About 25% of New York Times reporters hail from the Ivy Leagues, confirming the long-held stereotype of the staff at the “paper of record,” Harvard’s Nieman Lab found.
Joshua Benton, who founded the Nieman Lab, which aims to provide the news industry with strategies for navigating the internet age, studied the recently enhanced biographies of Times reporters and cross-checked information with their LinkedIn profiles and other information available online to see how well the nation’s most prestigious Ivy League colleges are represented in the newsroom.
The Times redesigned the links to reporters’ bylines about a month ago, posting that they give readers a change to learn about staffers’ “deep expertise” in the various subjects they cover — and to make clear that the newsroom is populated with people “from all over the United States, and the world,” noting that “most of us are not from New York.”
The bios frequently include educational information, Nieman’s Benton noted, so he went hunting to see if that information could back up the widely held view that elite colleges are a primary funnel to the news outlet that employs roughly 1,700 people, or about 7% of all newspaper employees in the nation.
In total, he examined about 460 biographies, or about 27% of the news staff.
For undergraduate degrees, his survey included 393 staffers, and he found that Yale University was the most common program Times reporters had attended, with 26 graduates of the New Haven, Connecticut, Ivy on that list.
New York’s Columbia University, also an Ivy, sent 21 bachelor’s recipients downtown to the newsroom, while 20 staffers hold undergrad degrees from Harvard, 10 each from Brown, Cornell and Princeton, eight from the University of Pennsylvania and two from Dartmouth.
While the survey found that roughly three-quarters of staffers aren’t Ivy Leaguers, it did show that Times staffers attended a host of other elite colleges with, Northwestern University, with 14 staffers, University of California at Berkeley with 13 and Georgetown, New York University and Stanford each with eight, leading the pack.

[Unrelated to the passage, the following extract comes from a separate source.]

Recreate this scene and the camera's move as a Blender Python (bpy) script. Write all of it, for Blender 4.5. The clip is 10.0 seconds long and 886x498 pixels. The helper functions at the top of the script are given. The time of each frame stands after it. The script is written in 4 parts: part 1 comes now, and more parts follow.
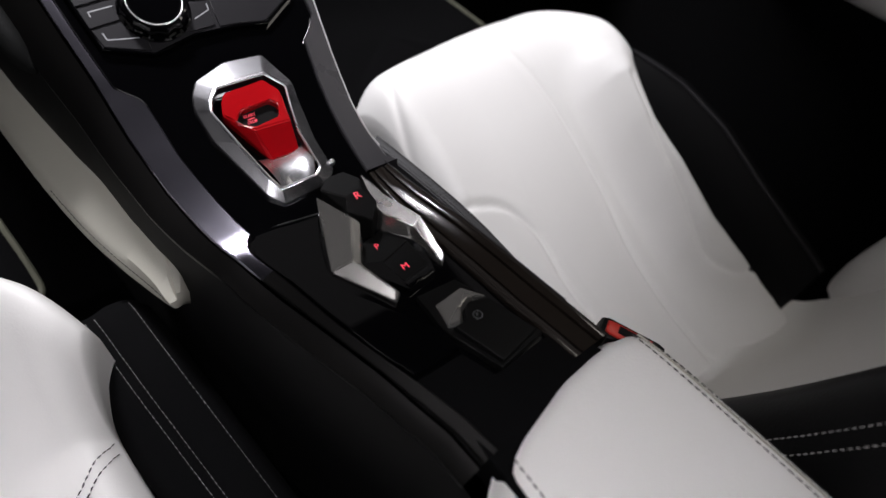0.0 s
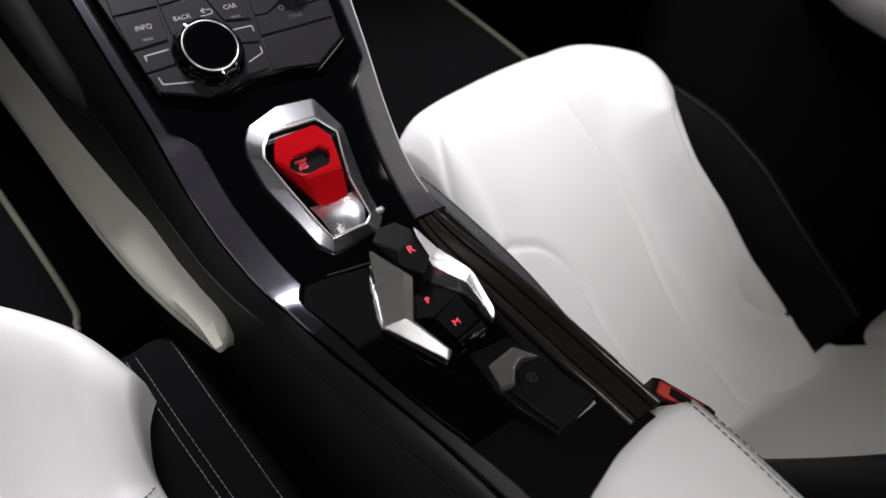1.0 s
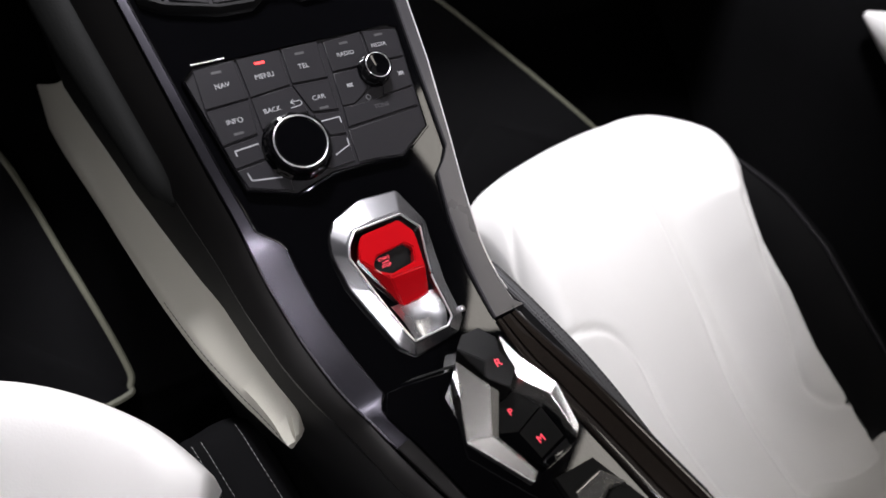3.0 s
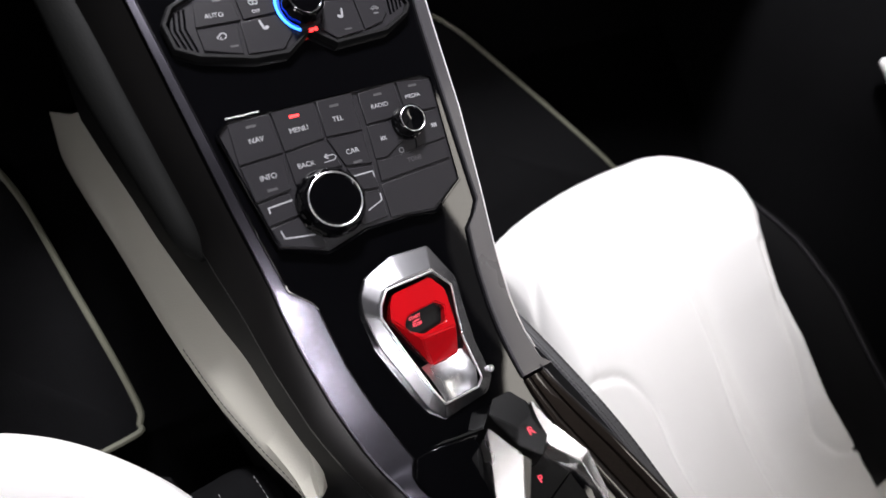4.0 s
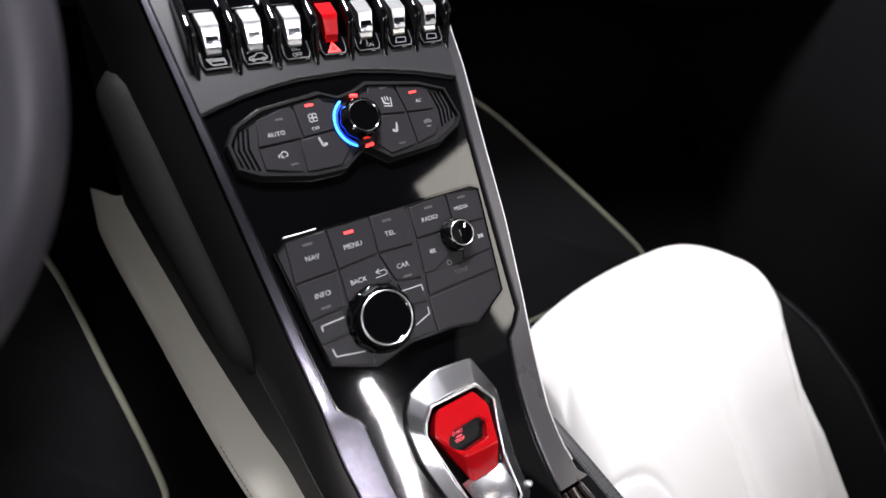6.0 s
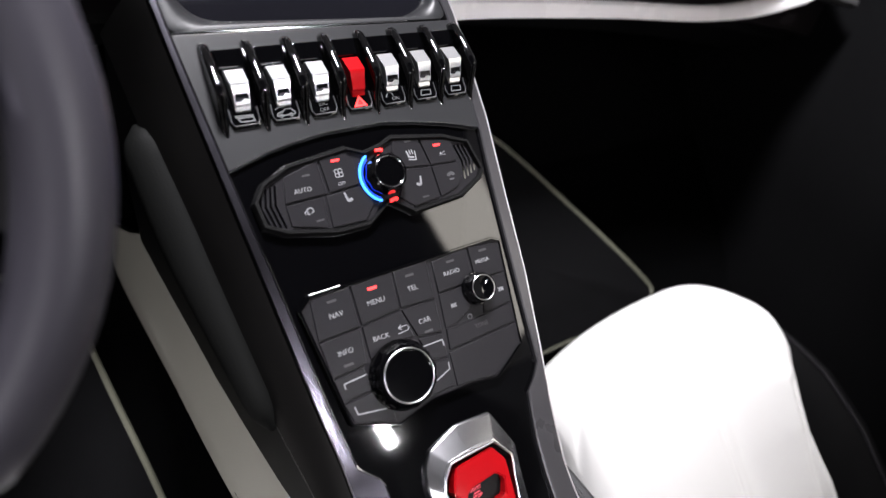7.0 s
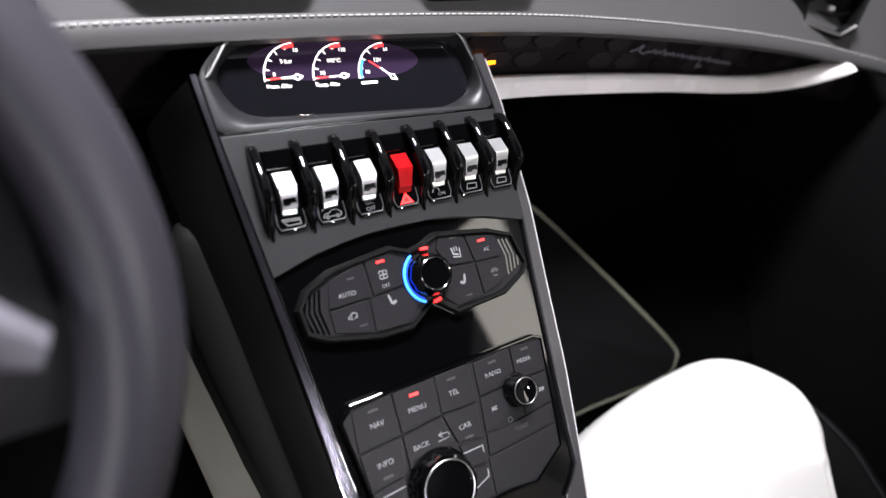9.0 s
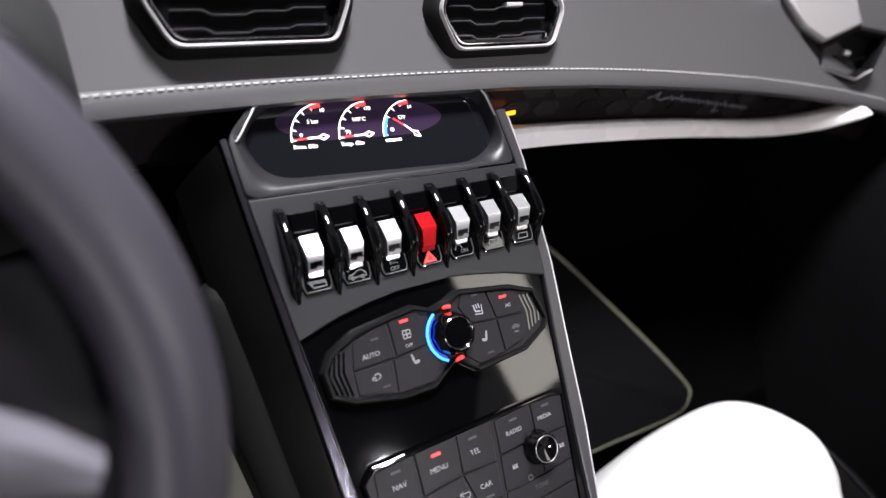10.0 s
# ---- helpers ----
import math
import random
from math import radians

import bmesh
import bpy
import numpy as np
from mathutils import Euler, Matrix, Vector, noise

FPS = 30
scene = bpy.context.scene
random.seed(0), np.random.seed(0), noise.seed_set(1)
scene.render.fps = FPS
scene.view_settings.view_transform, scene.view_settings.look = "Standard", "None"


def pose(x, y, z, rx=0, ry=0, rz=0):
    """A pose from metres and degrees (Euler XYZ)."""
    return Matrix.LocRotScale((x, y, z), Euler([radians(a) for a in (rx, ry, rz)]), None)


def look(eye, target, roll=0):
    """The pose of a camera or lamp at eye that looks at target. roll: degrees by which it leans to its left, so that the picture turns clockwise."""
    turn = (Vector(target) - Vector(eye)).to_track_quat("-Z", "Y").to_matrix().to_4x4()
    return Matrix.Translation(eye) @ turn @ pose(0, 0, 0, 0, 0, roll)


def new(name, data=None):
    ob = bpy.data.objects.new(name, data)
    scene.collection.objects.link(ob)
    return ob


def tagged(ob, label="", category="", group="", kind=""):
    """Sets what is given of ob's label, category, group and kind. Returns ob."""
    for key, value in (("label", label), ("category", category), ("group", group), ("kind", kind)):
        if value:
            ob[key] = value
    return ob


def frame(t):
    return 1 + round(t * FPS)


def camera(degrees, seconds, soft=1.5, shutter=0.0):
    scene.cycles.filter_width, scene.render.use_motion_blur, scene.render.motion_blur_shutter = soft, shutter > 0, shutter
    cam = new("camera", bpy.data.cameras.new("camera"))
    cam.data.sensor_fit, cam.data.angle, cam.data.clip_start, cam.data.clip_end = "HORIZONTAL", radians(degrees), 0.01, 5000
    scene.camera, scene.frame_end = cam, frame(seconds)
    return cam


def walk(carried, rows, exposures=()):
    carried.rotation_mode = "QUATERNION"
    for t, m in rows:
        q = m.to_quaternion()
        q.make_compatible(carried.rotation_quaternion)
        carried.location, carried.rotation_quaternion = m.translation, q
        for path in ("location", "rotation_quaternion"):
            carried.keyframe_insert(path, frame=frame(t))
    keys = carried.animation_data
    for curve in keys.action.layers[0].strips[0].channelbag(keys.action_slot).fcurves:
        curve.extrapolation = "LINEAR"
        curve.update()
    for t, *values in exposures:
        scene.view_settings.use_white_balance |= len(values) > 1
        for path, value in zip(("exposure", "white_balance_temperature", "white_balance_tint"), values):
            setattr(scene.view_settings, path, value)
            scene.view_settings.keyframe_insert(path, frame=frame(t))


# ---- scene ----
cam = camera(72.6, 10.0)
cam.data.dof.use_dof, cam.data.dof.focus_distance, cam.data.dof.aperture_fstop = True, 0.47, 3.0
PATH = [
    (0, (-0.132, -0.651, 0.812), (0.769, 0.316, -0.69), 8.4),
    (0.5, (-0.138, -0.628, 0.821), (0.759, 0.345, -0.679), 9.1),
    (1, (-0.142, -0.602, 0.831), (0.746, 0.371, -0.675), 9.7),
    (1.5, (-0.144, -0.579, 0.84), (0.734, 0.397, -0.668), 10.2),
    (2, (-0.149, -0.56, 0.848), (0.726, 0.422, -0.658), 10.7),
    (2.5, (-0.153, -0.54, 0.856), (0.716, 0.454, -0.647), 10.8),
    (4, (-0.169, -0.459, 0.885), (0.74, 0.492, -0.621), 15.0),
    (4.5, (-0.173, -0.442, 0.895), (0.755, 0.516, -0.595), 15.8),
    (5, (-0.177, -0.423, 0.909), (0.763, 0.537, -0.573), 16.6),
    (5.5, (-0.18, -0.408, 0.918), (0.759, 0.574, -0.55), 16.6),
    (7, (-0.191, -0.352, 0.951), (0.767, 0.628, -0.506), 19.0),
    (7.5, (-0.193, -0.336, 0.958), (0.764, 0.654, -0.492), 19.1),
    (8, (-0.195, -0.317, 0.966), (0.762, 0.674, -0.485), 19.7),
    (8.5, (-0.195, -0.3, 0.972), (0.76, 0.694, -0.478), 20.1),
    (9, (-0.195, -0.28, 0.98), (0.761, 0.717, -0.465), 20.5),
    (9.5, (-0.197, -0.261, 0.991), (0.759, 0.743, -0.451), 20.7),
    (10, (-0.201, -0.249, 1.001), (0.753, 0.778, -0.425), 20.4),
]
walk(cam, [(t, look(eye, target, roll)) for t, eye, target, roll in PATH], [(0, -0.15), (1.5, 0.15), (2.5, 0.27), (4, 0.56), (5, 0.68), (7, 0.56), (10, 0.48)])

# ---- world and light ----
world = bpy.data.worlds.new("showroom")
scene.world = world
world.use_nodes = True
world.node_tree.nodes["Background"].inputs[0].default_value = (0.60, 0.57, 0.58, 1)
world.node_tree.nodes["Background"].inputs[1].default_value = 0.17


def area_light(name, eye, target, size_x, size_y, watts, colour=(1, 1, 1), spread=180.0):
    data = bpy.data.lights.new(name, "AREA")
    data.shape, data.size, data.size_y, data.energy, data.color = "RECTANGLE", size_x, size_y, watts, colour
    data.spread = radians(spread)
    ob = new(name, data)
    ob.matrix_world = look(eye, target)
    return ob


# showroom spotlight through the windscreen, added unseen fills, a panel mirrored in the gloss
area_light("showroom_light", (0.06, 0.42, 2.30), (0.20, -0.25, 0.45), 0.30, 0.30, 70, (0.965, 0.945, 1.0))
# unseen fill aimed to brighten the armrest and the driver's seat
area_light("armrest_fill", (-0.17, -0.90, 1.245), (-0.13, -0.61, 0.42), 0.12, 0.06, 1.22, (0.98, 0.95, 1.0), 68.0)
# added fill on the driver's side, placed to lift armrest and seat
area_light("driver_side_fill", (-0.70, -0.93, 0.96), (0.06, -0.62, 0.47), 0.40, 0.22, 2.2, (0.98, 0.95, 1.0))
# added fill for dash and levers; its mirror image draws the gloss sliver
area_light("dash_fill", (0.253, -0.92, 1.20), (0.10, 0.10, 0.66), 0.018, 0.12, 0.46, (0.98, 0.95, 1.0), 60.0)
# panel placed to fit the camera's view: its reflection makes the beige strip
strip_panel = area_light("gloss_strip_panel", (0.585, -0.623, 1.24), (0.30, -0.60, 0.60), 0.54, 0.15, 0.85, (1.0, 0.94, 0.86))
along, across = Vector((-0.475, 0.880, 0.0)), Vector((-0.880, -0.475, 0.0))
strip_panel.matrix_world = Matrix(((along.x, across.x, 0, 0.585), (along.y, across.y, 0, -0.623), (0, 0, 1, 1.24), (0, 0, 0, 1)))

# ---- materials ----


def material(name, colour, rough=0.5, metal=0.0, grain=0.0, grain_scale=400.0, vary=0.12, vary_scale=9.0, coat=0.0,
             emit=0.0, stretch=(1, 1, 1), spec=0.5, rough_vary=0.08):
    """A surface with uneven tone at a broad scale, uneven gloss, and fine relief."""
    m = bpy.data.materials.new(name)
    m.use_nodes = True
    t = m.node_tree
    b = t.nodes["Principled BSDF"]
    b.inputs["Metallic"].default_value = metal
    b.inputs["Coat Weight"].default_value = coat
    b.inputs["Coat Roughness"].default_value = 0.03
    b.inputs["Specular IOR Level"].default_value = spec
    co = t.nodes.new("ShaderNodeTexCoord")
    mp = t.nodes.new("ShaderNodeMapping")
    mp.inputs["Scale"].default_value = stretch
    t.links.new(co.outputs["Object"], mp.inputs["Vector"])
    broad = t.nodes.new("ShaderNodeTexNoise")
    broad.inputs["Scale"].default_value = vary_scale
    broad.inputs["Detail"].default_value = 5
    t.links.new(mp.outputs[0], broad.inputs["Vector"])
    mix = t.nodes.new("ShaderNodeMix")
    mix.data_type = "RGBA"
    mix.inputs[6].default_value = [c * (1 - vary) for c in colour] + [1]
    mix.inputs[7].default_value = [min(1, c * (1 + vary)) for c in colour] + [1]
    t.links.new(broad.outputs["Fac"], mix.inputs[0])
    t.links.new(mix.outputs[2], b.inputs["Base Color"])
    fine = t.nodes.new("ShaderNodeTexNoise")
    fine.inputs["Scale"].default_value = grain_scale
    fine.inputs["Detail"].default_value = 3
    t.links.new(mp.outputs[0], fine.inputs["Vector"])
    rr = t.nodes.new("ShaderNodeMapRange")
    rr.inputs["To Min"].default_value = max(0.0, rough - rough_vary)
    rr.inputs["To Max"].default_value = min(1.0, rough + rough_vary)
    t.links.new(broad.outputs["Fac"], rr.inputs["Value"])
    t.links.new(rr.outputs[0], b.inputs["Roughness"])
    if grain:
        bump = t.nodes.new("ShaderNodeBump")
        bump.inputs["Strength"].default_value = grain
        bump.inputs["Distance"].default_value = 0.0006
        t.links.new(fine.outputs["Fac"], bump.inputs["Height"])
        t.links.new(bump.outputs[0], b.inputs["Normal"])
    if emit:
        b.inputs["Emission Color"].default_value = (*colour, 1)
        b.inputs["Emission Strength"].default_value = emit
    return m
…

Top public colleges across the country were also well represented. Just five staffers listed an HBCU as an alma mater.
The report concluded that the Ivy League schools are “wildly overrepresented” in the newsroom given their size and the number of diplomas they grant each year.
It also noted that surprisingly few Times staffers have graduate degrees, but that among those that do, Columbia University was by far the top school attended.